/---

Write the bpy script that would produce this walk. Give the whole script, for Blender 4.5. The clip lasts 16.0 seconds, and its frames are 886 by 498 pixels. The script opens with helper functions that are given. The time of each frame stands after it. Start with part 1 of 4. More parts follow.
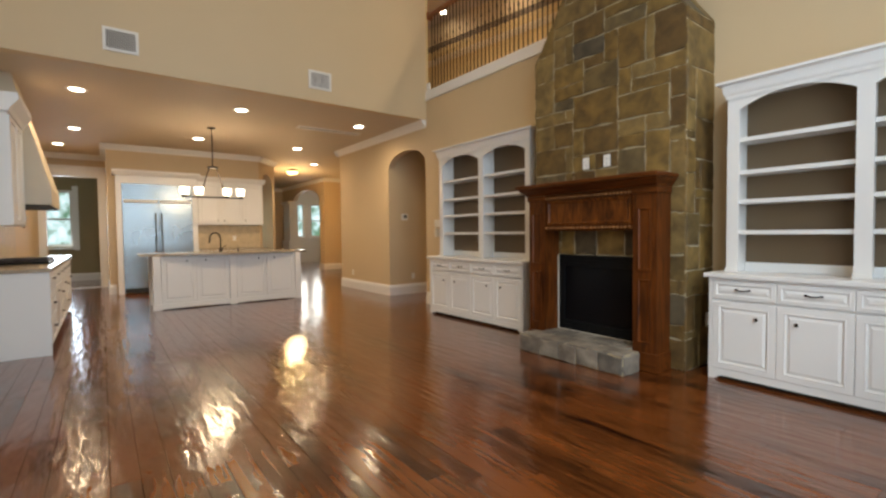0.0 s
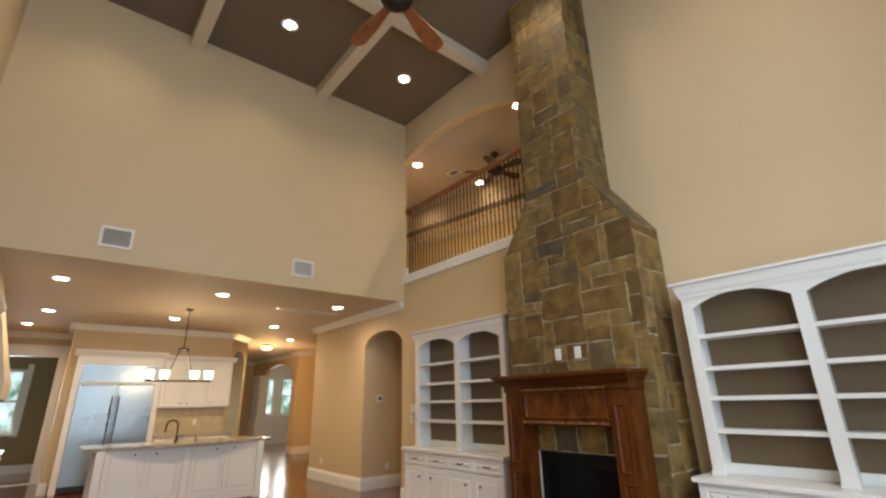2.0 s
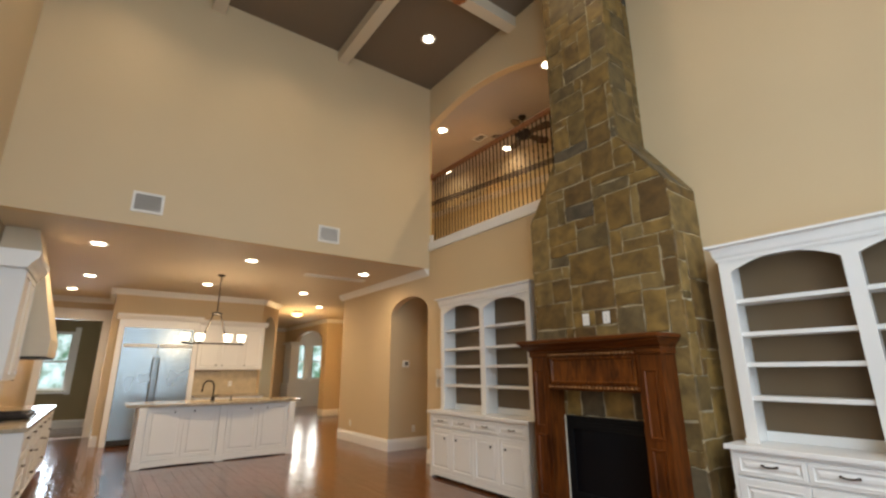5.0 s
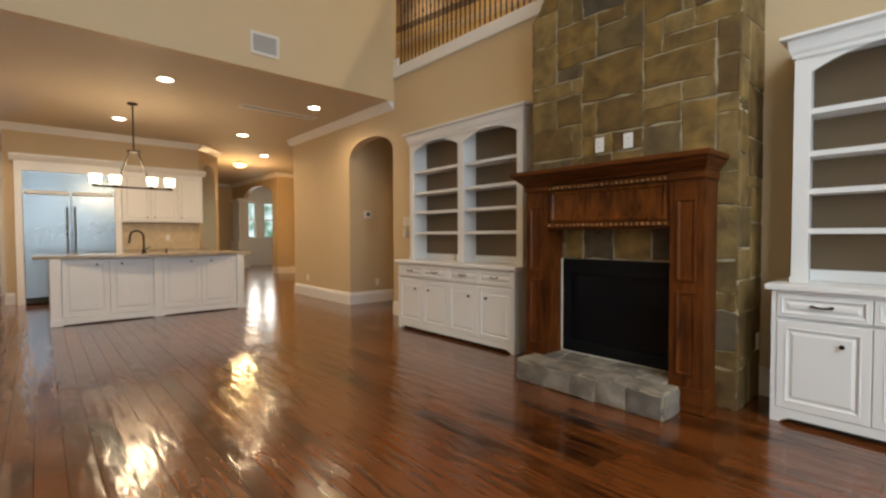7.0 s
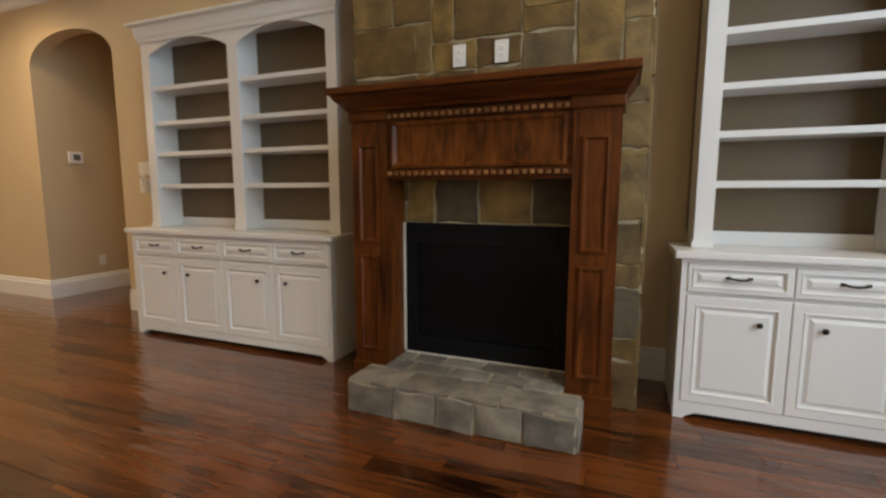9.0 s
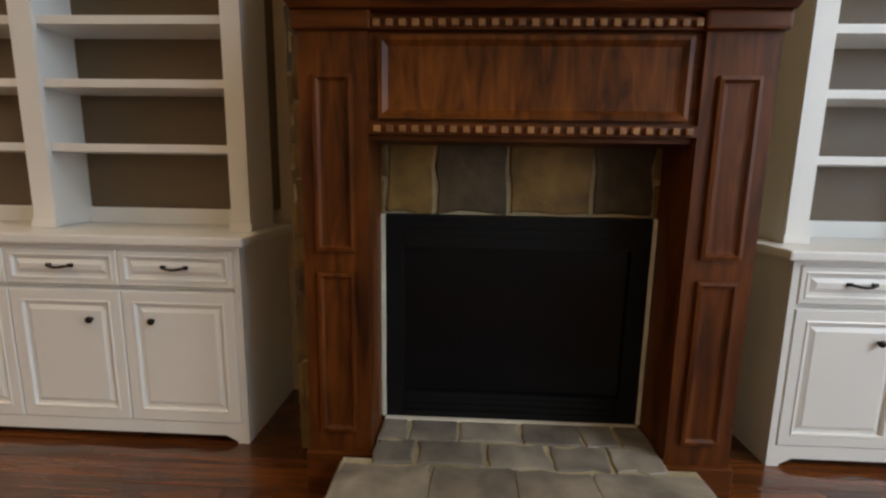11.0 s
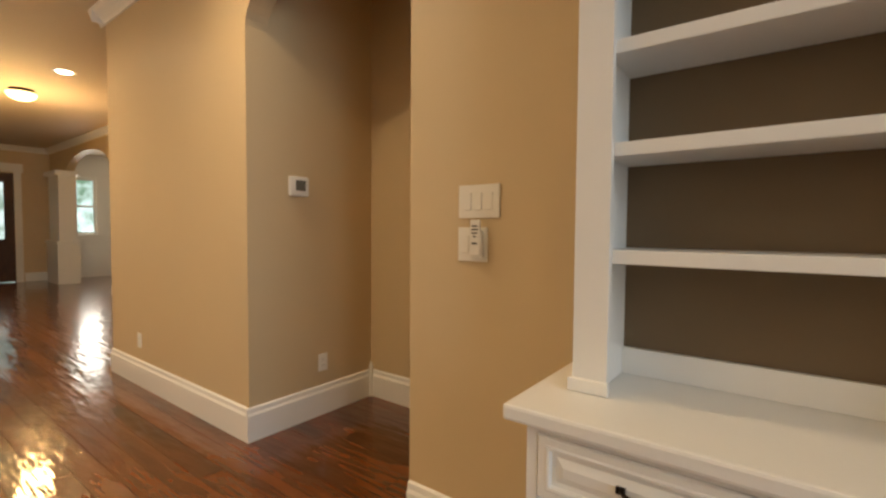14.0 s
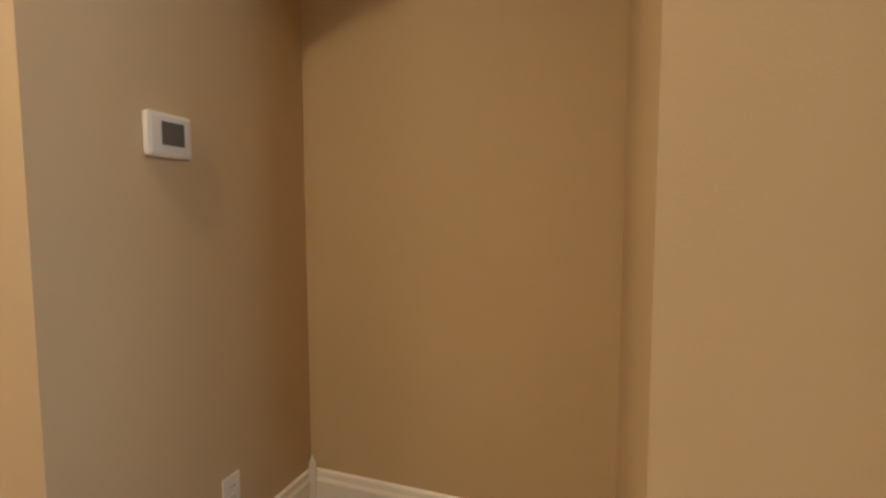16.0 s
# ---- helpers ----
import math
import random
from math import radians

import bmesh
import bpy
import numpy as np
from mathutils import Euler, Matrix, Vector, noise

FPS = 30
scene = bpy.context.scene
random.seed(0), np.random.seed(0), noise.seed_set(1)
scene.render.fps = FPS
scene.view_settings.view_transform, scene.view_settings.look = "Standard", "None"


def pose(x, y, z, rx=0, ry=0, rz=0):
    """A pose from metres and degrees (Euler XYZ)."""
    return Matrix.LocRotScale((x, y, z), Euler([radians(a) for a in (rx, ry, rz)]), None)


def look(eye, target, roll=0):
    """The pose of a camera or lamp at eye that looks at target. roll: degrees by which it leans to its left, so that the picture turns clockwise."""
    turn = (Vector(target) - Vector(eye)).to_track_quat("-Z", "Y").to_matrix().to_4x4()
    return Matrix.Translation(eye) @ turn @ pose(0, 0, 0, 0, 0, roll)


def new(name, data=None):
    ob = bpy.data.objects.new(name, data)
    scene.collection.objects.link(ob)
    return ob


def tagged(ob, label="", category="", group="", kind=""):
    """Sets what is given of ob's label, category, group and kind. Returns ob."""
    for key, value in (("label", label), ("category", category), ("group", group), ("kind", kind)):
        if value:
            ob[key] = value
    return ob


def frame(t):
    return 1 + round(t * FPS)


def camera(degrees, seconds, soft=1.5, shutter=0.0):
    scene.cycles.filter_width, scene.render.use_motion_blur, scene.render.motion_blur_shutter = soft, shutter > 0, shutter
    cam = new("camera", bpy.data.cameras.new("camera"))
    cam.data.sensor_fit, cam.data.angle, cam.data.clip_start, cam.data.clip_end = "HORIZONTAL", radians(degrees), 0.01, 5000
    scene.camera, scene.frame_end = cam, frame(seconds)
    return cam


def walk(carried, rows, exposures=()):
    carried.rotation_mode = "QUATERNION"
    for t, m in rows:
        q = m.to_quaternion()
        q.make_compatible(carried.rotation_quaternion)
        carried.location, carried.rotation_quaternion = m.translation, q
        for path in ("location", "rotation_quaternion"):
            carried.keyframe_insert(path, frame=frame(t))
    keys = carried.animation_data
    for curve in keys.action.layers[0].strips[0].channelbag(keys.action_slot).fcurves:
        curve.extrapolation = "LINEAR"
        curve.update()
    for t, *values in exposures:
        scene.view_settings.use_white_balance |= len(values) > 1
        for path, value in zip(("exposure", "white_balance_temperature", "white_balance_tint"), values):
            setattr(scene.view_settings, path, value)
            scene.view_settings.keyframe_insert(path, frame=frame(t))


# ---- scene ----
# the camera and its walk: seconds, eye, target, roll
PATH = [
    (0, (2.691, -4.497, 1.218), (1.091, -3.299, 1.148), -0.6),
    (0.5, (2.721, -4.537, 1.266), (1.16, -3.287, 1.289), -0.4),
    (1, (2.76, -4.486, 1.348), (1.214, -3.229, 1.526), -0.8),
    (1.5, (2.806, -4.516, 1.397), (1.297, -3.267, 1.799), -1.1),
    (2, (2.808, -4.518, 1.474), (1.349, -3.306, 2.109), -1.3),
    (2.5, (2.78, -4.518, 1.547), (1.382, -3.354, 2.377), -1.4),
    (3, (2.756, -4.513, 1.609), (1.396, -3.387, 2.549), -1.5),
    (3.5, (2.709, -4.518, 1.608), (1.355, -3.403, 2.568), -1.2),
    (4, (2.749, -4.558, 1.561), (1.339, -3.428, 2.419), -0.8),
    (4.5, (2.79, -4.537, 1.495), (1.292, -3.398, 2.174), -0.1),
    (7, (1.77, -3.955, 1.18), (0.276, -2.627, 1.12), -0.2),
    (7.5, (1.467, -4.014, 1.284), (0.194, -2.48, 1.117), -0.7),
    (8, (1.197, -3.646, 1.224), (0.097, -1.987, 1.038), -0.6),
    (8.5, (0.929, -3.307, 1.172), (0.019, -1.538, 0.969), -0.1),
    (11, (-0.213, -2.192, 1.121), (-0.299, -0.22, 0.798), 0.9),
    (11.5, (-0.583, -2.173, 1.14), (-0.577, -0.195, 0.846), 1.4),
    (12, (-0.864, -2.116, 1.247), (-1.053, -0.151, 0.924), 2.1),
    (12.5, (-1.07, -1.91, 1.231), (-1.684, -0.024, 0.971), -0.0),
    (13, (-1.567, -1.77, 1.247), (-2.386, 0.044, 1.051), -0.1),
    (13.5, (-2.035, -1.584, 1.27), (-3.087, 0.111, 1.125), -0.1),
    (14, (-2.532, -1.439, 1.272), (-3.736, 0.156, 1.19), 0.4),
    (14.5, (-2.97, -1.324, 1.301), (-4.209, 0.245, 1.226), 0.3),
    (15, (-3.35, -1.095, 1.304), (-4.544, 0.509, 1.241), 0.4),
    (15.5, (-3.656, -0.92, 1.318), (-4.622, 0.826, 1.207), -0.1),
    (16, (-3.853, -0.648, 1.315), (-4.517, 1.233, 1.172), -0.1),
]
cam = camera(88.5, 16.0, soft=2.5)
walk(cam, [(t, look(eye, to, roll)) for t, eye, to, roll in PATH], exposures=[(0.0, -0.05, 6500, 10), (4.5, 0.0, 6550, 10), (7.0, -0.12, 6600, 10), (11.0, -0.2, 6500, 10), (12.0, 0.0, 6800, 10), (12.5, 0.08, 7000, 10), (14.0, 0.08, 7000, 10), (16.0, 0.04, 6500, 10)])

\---

Say how many lines hold the word "camera", giving the number and nothing else.

__Solution to this problem__
6